Exercise brief
A precise retyping is required of every line from the one containing "for t, *values" down to the one containing "scene.view_settings.keyframe_insert(path, frame=frame(t))", both included, and of no other line.

^^^^

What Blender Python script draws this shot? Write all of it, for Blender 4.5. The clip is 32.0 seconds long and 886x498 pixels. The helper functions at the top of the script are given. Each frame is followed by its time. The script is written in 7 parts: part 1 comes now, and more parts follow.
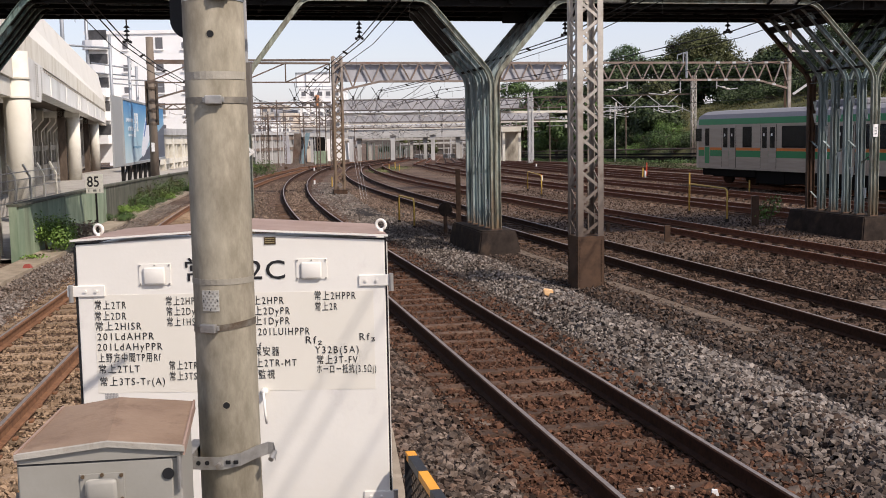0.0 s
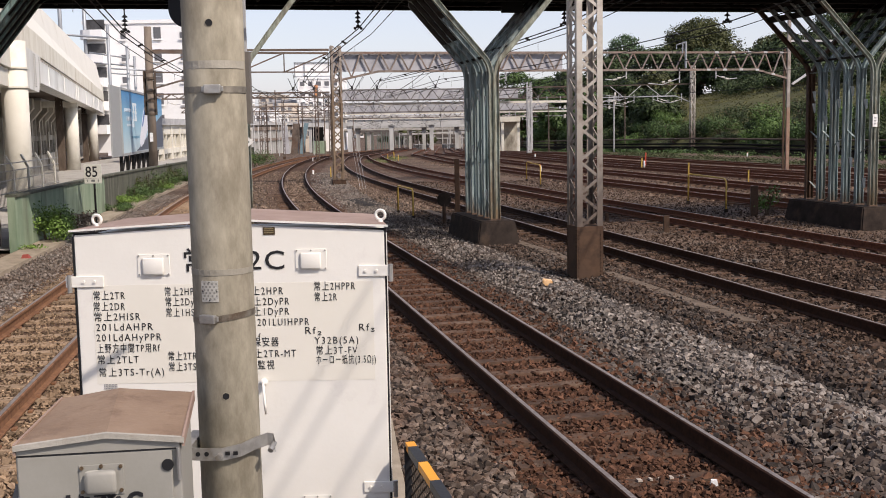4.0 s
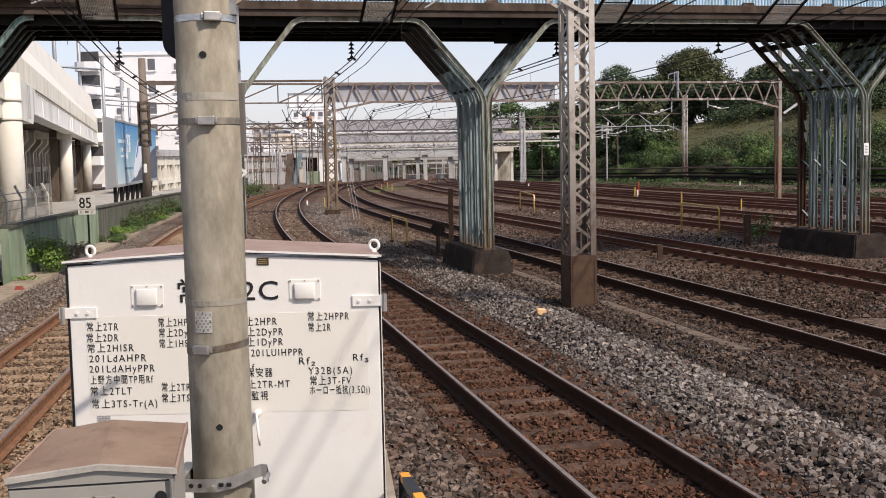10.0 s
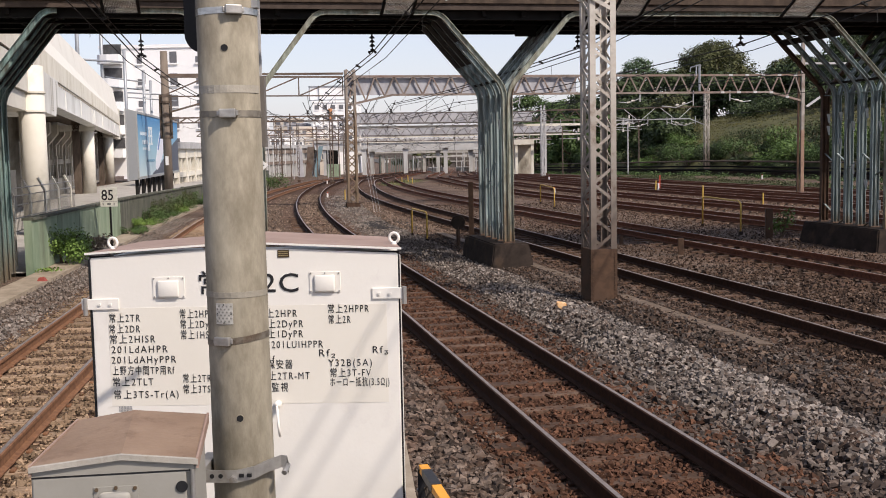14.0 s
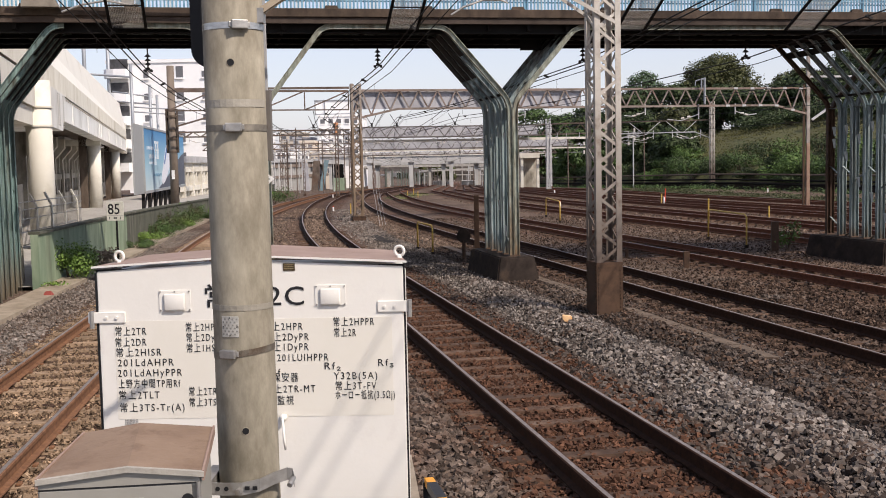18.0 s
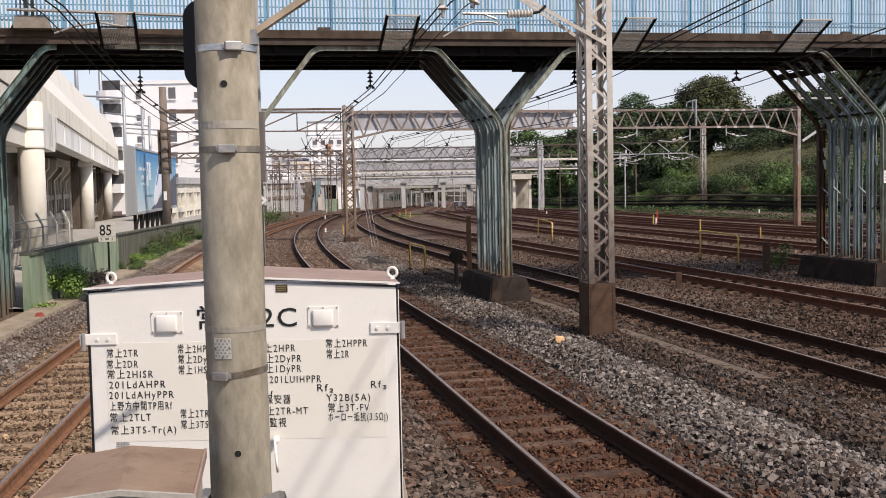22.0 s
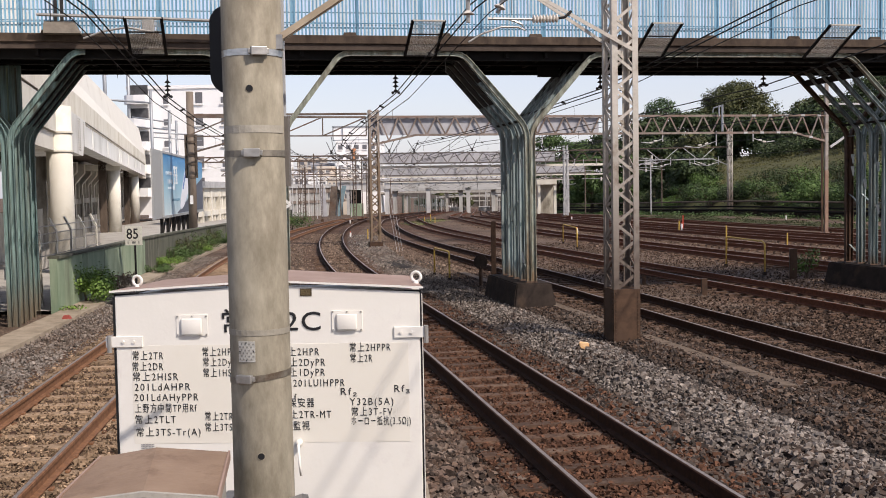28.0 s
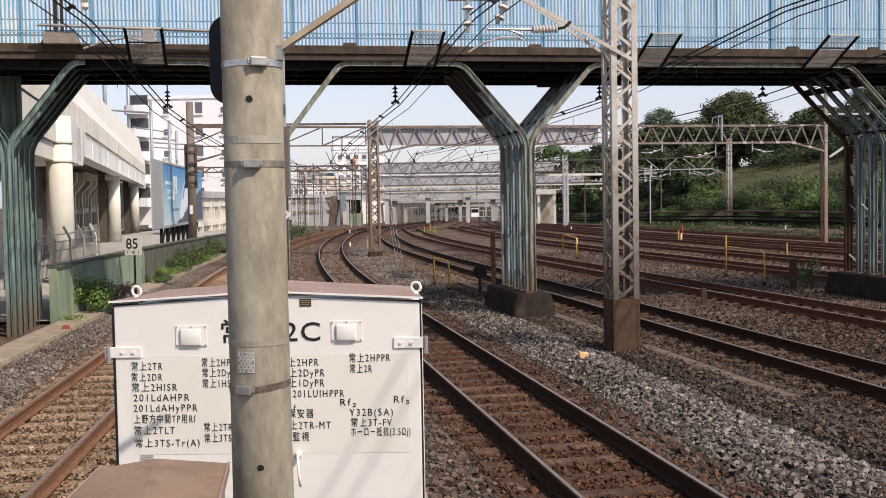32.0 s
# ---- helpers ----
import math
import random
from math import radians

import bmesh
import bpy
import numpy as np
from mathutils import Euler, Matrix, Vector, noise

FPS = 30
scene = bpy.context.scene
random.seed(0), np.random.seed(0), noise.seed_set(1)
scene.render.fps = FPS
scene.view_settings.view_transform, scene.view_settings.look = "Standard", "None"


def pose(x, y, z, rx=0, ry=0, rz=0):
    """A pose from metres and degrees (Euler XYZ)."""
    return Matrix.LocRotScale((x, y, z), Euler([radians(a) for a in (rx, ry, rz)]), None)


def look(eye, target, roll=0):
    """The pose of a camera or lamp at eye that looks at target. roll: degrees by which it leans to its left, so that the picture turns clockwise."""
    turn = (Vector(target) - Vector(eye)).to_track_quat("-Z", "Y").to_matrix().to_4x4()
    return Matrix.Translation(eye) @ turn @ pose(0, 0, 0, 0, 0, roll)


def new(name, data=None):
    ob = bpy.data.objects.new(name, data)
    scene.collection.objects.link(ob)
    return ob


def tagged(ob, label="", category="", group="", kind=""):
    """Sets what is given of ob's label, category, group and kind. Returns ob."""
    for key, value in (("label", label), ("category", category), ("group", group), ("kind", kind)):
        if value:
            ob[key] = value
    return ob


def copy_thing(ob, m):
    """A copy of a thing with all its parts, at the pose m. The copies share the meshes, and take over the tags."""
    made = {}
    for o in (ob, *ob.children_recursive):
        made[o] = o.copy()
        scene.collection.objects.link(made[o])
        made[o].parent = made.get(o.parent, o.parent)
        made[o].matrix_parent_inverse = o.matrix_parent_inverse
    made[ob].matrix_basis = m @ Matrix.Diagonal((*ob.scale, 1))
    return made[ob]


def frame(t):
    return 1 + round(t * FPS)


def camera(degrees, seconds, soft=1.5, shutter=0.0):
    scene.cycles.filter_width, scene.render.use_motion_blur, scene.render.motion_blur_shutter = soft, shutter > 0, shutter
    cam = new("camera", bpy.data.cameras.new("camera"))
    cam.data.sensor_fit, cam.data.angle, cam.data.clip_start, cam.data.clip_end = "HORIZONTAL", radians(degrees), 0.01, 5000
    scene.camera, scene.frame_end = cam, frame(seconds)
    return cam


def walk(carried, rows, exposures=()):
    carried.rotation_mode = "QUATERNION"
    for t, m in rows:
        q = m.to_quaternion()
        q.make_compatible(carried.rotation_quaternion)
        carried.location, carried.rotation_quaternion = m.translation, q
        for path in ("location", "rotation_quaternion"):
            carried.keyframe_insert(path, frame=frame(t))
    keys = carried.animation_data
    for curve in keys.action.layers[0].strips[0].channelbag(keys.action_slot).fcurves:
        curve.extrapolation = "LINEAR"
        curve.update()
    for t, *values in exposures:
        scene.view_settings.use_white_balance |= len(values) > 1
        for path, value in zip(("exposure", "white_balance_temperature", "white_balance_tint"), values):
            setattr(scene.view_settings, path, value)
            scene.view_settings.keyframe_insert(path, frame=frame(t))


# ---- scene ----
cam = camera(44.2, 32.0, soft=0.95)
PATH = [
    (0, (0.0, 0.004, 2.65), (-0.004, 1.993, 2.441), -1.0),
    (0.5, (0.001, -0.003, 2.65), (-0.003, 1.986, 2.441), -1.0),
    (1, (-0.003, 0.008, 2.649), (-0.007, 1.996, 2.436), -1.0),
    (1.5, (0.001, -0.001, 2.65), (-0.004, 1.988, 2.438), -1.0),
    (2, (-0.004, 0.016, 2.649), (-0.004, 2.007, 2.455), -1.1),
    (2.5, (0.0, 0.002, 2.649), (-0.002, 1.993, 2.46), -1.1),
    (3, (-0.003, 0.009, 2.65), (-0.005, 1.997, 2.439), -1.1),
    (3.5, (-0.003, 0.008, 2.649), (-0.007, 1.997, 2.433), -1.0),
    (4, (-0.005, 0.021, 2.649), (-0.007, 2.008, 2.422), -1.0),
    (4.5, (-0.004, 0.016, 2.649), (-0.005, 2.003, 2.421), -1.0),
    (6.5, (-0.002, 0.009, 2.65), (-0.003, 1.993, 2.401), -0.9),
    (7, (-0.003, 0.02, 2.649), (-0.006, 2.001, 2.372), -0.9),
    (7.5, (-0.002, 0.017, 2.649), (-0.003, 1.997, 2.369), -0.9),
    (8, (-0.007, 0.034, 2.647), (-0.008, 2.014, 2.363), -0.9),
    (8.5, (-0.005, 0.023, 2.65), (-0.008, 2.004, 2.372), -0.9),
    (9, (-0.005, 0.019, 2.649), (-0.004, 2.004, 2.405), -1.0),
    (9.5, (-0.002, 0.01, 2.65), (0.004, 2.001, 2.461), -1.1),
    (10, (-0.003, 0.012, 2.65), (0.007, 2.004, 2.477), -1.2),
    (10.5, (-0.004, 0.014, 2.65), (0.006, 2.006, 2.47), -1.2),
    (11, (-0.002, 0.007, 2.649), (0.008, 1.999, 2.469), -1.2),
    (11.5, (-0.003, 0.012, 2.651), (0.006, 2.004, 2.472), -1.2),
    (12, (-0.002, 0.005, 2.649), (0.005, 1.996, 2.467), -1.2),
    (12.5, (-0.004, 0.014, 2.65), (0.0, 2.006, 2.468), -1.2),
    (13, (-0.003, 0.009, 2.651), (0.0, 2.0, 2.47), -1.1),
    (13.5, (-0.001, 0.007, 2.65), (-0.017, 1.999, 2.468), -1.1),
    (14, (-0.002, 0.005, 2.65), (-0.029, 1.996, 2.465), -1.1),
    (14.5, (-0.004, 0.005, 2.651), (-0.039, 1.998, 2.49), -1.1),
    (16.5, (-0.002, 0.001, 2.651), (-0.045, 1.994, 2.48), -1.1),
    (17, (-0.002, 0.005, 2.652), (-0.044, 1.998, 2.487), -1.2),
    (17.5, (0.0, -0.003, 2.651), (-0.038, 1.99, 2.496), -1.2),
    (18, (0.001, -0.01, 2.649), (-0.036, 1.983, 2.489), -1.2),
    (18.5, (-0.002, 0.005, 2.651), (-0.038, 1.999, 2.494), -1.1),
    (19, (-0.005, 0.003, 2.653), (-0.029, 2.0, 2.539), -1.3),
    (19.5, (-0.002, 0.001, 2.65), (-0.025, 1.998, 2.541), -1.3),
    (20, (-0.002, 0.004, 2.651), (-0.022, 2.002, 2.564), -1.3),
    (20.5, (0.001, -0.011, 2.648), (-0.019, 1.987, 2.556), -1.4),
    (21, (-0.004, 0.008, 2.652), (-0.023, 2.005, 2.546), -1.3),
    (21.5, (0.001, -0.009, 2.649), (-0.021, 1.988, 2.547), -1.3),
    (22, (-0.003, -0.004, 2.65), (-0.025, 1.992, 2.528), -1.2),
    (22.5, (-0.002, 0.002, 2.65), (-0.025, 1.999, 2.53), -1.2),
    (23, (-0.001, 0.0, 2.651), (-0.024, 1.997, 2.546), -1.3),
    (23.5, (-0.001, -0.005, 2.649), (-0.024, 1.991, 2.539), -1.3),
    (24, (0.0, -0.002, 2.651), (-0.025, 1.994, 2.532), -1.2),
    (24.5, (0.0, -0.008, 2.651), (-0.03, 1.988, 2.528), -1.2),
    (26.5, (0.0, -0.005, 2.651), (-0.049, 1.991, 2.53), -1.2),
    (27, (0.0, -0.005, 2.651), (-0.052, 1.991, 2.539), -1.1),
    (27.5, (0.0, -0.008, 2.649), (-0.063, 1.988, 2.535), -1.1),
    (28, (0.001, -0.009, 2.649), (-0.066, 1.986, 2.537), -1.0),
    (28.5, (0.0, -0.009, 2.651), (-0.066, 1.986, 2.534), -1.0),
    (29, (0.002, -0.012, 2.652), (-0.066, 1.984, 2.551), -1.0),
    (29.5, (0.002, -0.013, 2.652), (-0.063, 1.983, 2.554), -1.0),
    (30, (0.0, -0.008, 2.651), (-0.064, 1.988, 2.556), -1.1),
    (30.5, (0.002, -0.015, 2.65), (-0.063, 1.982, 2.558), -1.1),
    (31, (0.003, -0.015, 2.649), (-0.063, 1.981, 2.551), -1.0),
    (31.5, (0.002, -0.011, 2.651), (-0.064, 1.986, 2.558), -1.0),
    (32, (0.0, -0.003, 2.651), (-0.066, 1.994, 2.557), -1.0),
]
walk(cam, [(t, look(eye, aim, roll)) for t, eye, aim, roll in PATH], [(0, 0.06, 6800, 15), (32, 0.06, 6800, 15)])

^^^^

Output below
    for t, *values in exposures:
        scene.view_settings.use_white_balance |= len(values) > 1
        for path, value in zip(("exposure", "white_balance_temperature", "white_balance_tint"), values):
            setattr(scene.view_settings, path, value)
            scene.view_settings.keyframe_insert(path, frame=frame(t))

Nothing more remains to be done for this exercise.